== Stated exercise ==
Look below for the line containing "for path in"; from there through the line containing "scene.view_settings.keyframe_insert(path, frame=frame(t))", both lines included, please set down each line exactly and nothing else.

== Information supplied ==
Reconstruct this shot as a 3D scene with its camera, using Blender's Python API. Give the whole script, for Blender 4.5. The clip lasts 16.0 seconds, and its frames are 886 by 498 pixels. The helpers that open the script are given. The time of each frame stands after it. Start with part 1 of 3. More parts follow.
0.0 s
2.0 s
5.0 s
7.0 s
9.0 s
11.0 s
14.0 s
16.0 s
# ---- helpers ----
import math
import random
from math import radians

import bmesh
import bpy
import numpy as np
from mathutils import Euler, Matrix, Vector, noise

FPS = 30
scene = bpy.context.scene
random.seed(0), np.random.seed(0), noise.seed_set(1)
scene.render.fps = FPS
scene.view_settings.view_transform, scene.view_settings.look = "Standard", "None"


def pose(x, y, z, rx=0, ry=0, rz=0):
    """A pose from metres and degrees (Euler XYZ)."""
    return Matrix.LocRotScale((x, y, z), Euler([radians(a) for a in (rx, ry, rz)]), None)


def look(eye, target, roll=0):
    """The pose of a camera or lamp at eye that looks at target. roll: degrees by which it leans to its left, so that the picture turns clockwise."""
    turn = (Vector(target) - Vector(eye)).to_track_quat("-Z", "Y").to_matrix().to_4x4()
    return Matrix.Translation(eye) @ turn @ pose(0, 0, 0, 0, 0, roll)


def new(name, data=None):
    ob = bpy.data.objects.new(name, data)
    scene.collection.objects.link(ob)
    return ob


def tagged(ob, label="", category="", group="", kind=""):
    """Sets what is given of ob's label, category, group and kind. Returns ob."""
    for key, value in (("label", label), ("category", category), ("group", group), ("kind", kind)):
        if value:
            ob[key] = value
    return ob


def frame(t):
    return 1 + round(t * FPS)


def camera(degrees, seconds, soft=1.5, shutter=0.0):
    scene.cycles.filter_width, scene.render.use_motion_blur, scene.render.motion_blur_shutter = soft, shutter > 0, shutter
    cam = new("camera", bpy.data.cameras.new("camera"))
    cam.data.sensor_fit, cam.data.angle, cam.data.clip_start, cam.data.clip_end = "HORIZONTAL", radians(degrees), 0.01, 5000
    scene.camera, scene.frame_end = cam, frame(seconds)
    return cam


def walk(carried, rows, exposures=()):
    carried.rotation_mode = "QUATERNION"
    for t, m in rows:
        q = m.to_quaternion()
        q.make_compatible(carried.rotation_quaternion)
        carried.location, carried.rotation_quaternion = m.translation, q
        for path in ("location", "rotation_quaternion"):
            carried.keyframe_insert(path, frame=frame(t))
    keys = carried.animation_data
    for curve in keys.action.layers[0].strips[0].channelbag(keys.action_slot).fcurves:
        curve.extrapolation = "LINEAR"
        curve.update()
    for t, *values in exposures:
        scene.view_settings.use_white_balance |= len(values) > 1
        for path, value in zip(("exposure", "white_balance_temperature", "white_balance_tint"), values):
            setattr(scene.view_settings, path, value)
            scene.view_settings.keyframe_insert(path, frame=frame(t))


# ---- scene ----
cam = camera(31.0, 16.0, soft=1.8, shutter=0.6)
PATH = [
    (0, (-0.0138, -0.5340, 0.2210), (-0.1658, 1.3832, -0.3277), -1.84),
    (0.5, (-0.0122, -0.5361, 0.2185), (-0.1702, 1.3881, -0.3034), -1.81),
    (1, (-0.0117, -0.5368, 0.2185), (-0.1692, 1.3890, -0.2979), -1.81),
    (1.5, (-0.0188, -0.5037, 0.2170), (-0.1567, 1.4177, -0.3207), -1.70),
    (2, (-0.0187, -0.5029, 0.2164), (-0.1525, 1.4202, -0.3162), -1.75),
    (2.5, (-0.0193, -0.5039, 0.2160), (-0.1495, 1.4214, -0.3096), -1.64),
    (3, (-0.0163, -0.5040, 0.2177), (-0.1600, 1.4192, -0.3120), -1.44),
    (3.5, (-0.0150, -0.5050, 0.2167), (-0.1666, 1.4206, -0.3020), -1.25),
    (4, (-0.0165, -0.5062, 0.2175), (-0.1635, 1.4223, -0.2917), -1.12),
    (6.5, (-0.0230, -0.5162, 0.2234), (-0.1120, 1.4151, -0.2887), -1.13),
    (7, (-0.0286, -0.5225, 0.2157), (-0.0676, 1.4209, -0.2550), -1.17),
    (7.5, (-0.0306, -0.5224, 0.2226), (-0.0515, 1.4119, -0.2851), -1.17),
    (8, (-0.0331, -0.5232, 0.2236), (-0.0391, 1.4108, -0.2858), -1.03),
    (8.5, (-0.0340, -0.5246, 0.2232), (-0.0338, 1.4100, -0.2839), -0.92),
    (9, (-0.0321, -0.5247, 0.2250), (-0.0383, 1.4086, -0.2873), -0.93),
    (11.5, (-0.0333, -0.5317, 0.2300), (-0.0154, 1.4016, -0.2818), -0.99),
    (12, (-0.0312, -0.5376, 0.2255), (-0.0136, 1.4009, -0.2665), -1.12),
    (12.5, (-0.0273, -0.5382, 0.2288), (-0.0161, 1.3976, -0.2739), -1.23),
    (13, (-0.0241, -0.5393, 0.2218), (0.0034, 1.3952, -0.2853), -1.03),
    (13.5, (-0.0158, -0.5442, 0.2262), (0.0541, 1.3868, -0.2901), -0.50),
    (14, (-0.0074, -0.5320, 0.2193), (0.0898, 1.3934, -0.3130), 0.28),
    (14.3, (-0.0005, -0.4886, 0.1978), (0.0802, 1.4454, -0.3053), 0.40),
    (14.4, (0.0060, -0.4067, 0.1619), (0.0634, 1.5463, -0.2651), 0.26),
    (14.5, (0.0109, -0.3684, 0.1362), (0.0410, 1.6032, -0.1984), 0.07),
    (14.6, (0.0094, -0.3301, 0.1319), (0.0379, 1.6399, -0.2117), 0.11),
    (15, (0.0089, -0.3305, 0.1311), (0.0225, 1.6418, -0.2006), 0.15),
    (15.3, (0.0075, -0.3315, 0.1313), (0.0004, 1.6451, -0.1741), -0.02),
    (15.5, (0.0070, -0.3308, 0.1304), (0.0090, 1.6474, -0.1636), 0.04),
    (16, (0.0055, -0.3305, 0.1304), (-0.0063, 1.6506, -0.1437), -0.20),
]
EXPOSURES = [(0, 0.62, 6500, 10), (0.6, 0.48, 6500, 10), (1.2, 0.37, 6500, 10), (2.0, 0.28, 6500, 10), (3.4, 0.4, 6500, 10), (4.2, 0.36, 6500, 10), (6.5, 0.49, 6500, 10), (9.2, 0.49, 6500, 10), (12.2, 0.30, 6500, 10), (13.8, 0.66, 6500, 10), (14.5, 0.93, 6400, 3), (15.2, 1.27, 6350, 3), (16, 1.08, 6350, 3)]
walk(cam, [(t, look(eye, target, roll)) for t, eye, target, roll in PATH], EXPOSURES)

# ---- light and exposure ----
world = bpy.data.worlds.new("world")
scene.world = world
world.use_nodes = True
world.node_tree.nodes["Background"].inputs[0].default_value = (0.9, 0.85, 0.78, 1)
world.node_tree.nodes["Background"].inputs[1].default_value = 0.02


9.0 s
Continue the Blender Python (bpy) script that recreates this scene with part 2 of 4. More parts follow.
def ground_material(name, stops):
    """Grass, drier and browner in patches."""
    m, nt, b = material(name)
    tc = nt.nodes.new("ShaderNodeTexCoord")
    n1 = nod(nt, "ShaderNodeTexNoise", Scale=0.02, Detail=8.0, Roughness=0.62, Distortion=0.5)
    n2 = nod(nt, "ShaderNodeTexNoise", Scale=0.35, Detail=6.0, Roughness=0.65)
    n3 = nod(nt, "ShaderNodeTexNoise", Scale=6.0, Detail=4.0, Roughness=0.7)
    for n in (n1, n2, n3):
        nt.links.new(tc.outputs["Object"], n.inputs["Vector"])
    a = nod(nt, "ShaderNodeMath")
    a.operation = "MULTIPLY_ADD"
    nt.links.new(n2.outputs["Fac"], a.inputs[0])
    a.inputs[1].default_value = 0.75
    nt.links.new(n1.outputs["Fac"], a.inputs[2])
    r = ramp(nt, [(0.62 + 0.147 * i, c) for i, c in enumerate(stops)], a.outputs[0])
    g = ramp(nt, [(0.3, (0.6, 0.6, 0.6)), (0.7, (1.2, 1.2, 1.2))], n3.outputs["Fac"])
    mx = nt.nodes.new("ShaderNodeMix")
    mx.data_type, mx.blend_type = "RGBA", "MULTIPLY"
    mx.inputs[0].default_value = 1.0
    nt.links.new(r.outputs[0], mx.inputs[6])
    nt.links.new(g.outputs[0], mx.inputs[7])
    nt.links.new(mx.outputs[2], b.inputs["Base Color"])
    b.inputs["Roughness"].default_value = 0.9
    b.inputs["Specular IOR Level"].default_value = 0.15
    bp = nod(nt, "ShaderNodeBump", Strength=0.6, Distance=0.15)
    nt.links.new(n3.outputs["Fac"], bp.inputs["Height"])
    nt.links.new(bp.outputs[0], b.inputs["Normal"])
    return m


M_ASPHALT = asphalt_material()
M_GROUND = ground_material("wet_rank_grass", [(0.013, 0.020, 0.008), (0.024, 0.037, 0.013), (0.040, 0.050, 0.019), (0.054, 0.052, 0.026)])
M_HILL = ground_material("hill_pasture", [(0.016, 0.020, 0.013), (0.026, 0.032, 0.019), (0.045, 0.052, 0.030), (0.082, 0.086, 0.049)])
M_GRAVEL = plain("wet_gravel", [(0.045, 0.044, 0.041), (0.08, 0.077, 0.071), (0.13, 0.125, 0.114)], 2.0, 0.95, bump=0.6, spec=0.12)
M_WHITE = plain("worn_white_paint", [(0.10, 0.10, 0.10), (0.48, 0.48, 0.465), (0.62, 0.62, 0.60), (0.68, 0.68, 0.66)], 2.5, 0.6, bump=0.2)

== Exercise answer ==
        for path in ("location", "rotation_quaternion"):
            carried.keyframe_insert(path, frame=frame(t))
    keys = carried.animation_data
    for curve in keys.action.layers[0].strips[0].channelbag(keys.action_slot).fcurves:
        curve.extrapolation = "LINEAR"
        curve.update()
    for t, *values in exposures:
        scene.view_settings.use_white_balance |= len(values) > 1
        for path, value in zip(("exposure", "white_balance_temperature", "white_balance_tint"), values):
            setattr(scene.view_settings, path, value)
            scene.view_settings.keyframe_insert(path, frame=frame(t))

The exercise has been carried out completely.